#### YOUR TASK:
Single out the lines that include the word "link". Copy them.

#### INFORMATION PROVIDED:
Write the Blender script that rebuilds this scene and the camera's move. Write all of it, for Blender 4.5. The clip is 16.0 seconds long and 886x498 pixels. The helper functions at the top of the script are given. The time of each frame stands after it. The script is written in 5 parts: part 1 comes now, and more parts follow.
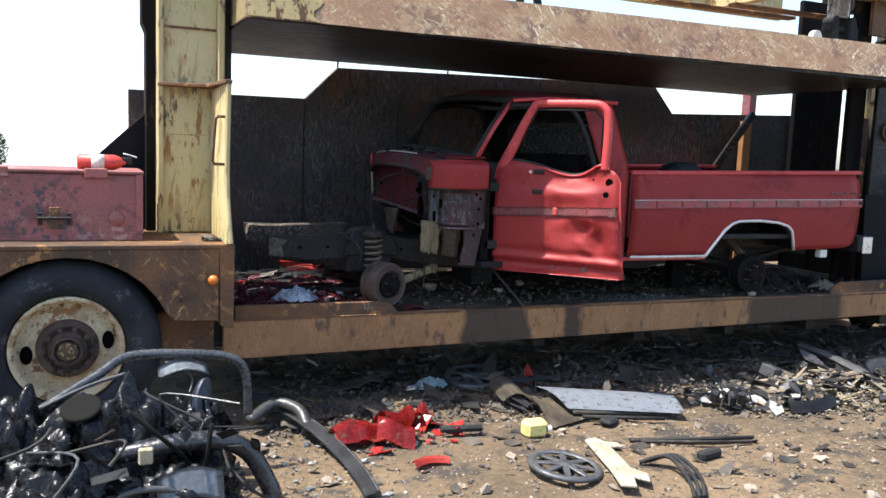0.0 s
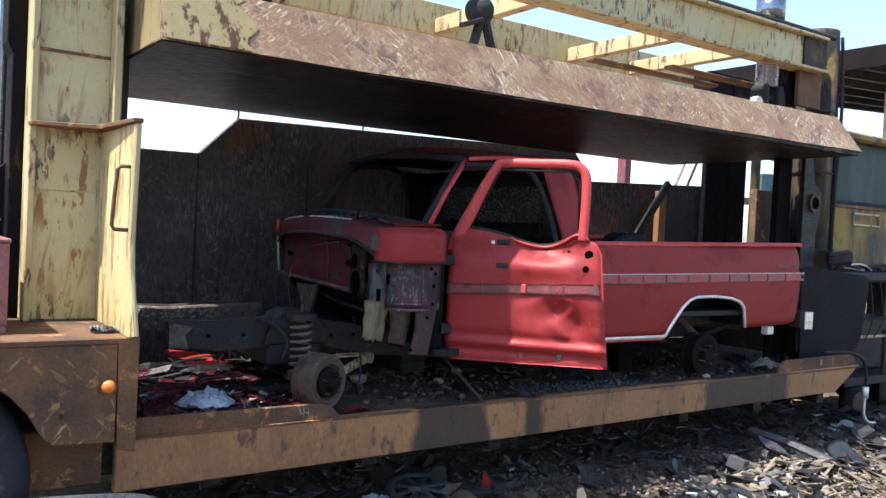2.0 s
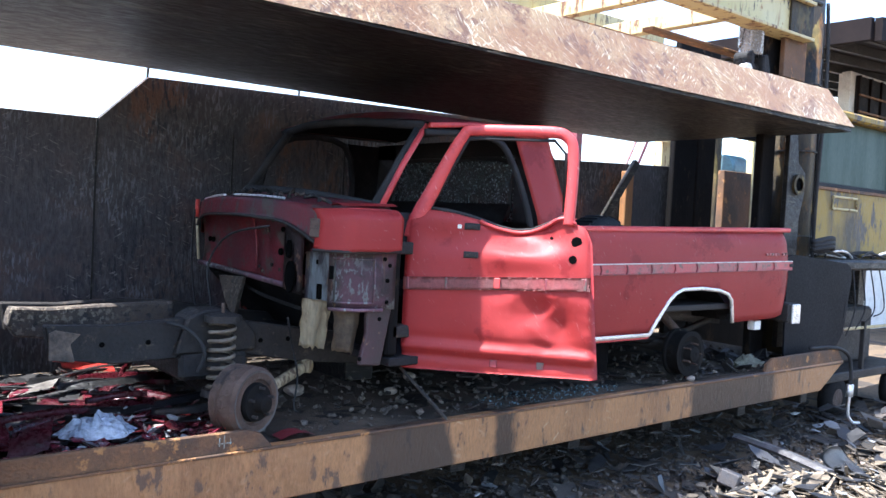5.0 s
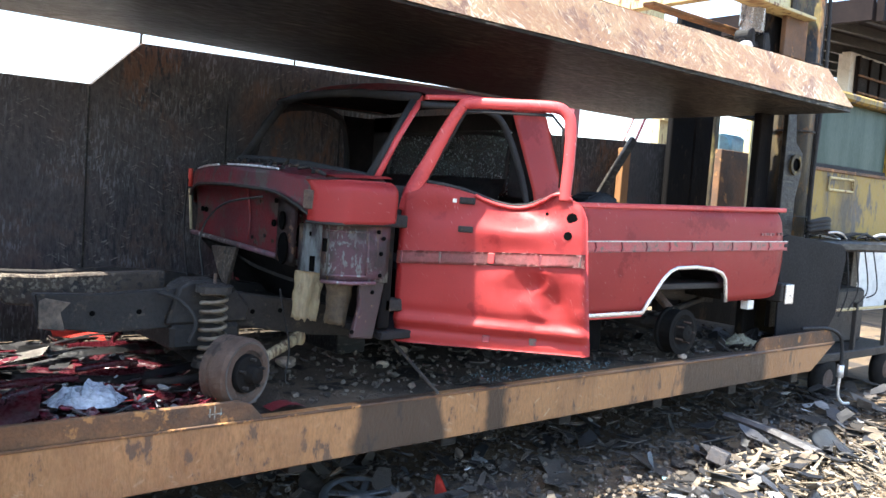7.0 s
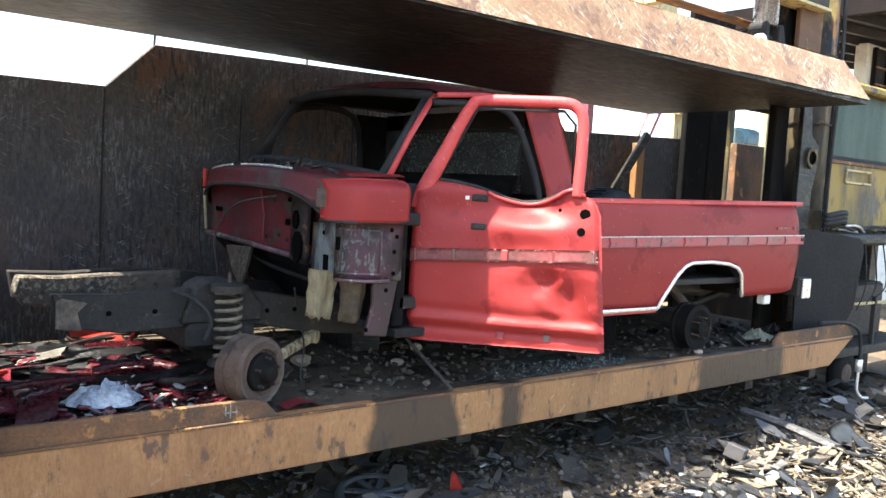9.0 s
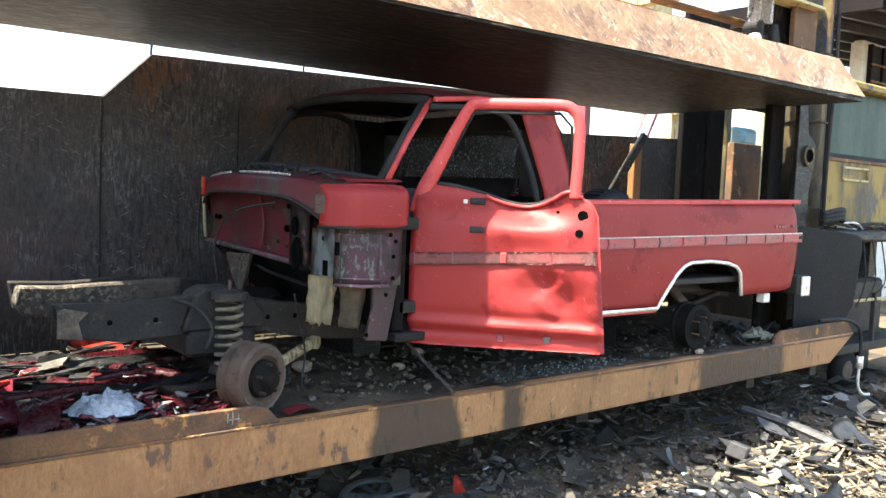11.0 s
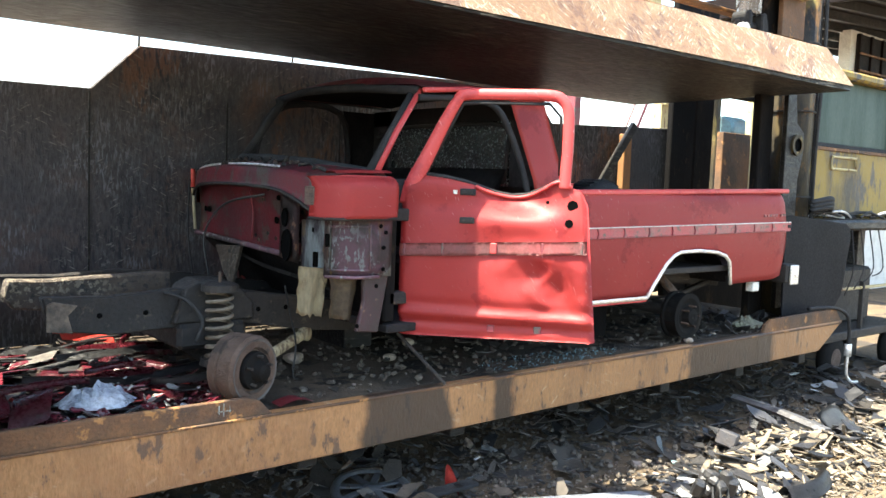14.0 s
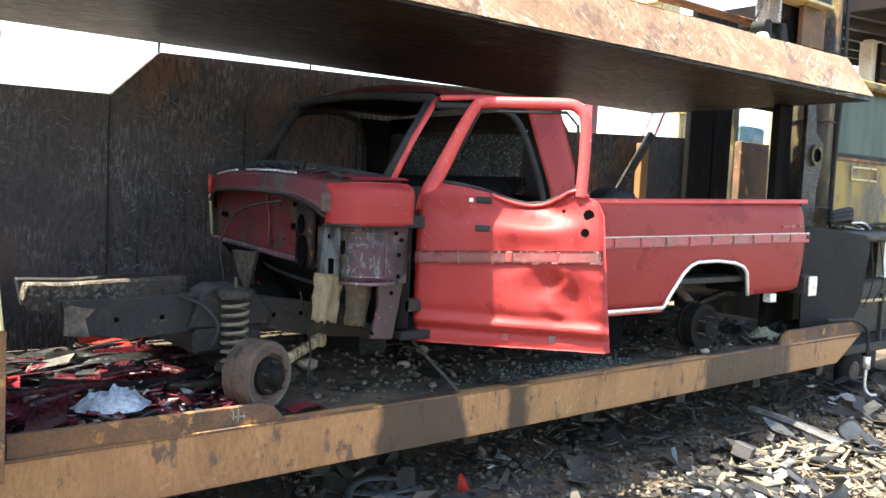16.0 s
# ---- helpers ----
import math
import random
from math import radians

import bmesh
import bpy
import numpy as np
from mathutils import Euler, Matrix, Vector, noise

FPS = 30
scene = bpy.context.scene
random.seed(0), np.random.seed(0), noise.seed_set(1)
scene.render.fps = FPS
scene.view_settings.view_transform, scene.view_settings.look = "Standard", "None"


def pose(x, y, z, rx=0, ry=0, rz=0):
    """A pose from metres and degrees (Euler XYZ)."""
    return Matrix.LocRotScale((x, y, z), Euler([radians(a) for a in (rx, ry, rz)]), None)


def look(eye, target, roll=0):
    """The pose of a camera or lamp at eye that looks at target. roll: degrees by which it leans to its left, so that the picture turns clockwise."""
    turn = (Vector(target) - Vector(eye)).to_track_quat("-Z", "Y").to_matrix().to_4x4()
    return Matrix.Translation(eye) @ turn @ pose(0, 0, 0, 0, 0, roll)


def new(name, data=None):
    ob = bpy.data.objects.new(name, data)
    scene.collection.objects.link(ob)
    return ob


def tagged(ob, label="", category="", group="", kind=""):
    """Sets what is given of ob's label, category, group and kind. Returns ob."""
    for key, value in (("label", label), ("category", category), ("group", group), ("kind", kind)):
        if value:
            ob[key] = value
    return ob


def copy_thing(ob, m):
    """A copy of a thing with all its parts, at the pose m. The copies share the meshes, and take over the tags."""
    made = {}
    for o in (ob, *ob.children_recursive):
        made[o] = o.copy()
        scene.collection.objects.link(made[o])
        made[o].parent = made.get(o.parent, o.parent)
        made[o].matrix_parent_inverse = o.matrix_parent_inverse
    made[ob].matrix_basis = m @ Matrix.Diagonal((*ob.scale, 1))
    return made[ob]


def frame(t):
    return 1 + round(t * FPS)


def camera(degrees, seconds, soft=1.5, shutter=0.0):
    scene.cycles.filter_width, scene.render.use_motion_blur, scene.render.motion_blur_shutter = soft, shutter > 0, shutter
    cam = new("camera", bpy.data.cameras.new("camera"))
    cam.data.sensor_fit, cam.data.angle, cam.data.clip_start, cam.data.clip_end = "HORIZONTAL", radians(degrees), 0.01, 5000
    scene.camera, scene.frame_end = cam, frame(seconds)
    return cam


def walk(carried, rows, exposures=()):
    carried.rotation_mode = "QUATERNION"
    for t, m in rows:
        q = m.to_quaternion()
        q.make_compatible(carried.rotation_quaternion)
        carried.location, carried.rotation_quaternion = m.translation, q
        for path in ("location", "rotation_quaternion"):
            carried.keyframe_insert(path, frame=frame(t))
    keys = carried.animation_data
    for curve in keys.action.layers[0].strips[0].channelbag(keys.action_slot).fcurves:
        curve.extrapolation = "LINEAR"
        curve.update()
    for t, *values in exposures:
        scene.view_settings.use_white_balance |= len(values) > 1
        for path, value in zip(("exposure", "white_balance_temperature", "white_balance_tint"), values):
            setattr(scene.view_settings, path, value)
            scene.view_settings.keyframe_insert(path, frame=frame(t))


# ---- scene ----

#### ANSWER TO THIS PROBLEM:
    scene.collection.objects.link(ob)
        scene.collection.objects.link(made[o])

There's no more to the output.